8. Reading improves critical and analytical thinking skills. If you’ve ever read a spy thriller or a mystery novel and followed the clues to figure out “whodunit,” you’ve learned to use your analytical skills to solve the mystery on your own. Likewise, quietly observing plot development, character development, dialogue and story structure as you read along improves your thinking skills. But you don’t have to read just mysteries to achieve this. Non-fiction books can do the trick as well.

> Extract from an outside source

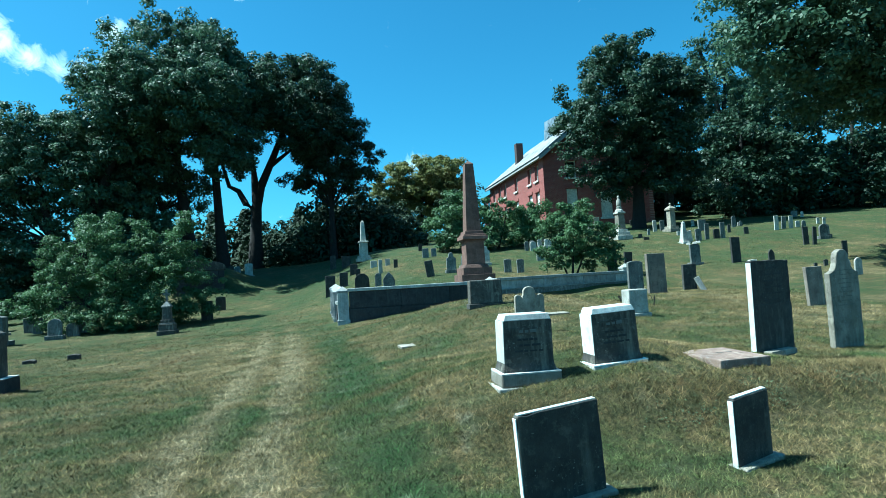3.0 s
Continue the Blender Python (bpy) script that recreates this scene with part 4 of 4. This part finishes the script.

9. Reading helps improve focus and concentration. When you spend time alone with a book, the rest of the world just seems to fall away. When you read, you block out all outside distractions. It helps to turn off the TV and the radio too, which do little to build your brain’s cognitive function. The more complex the book, the more concentration and focus will be required.

10. Reading sets an example for kids. A friend of mine, who is an avid reader, once told me that she reads in front of her two young toddler sons so she can set an example for them. Studies back this up. Kids can develop an interest in reading early on simply by watching their parents read, or better yet, hearing their parents read out loud to them.

11. Reading can help you sleep better. Studies show that reading before bedtime can improve the quality of your sleep, as long as you read a printed book rather than an e-reader or tablet. The light from these devices can interfere with sleep. I’ve had nights when I lie awake at 4 a.m. and can’t get back to sleep. After reading for a half hour or so, I’m drowsy enough to get back to sleep.

12. Reading provides cheap entertainment. Reading is one of the cheapest forms of entertainment you can find. It doesn’t cost much to read a book (unless you purchased the book brand new). The only cost is the cost of the book, but even that can be minimized if you buy second-hand or borrow it. If you’re on a budget, reading is a low-cost option to entertaining yourself.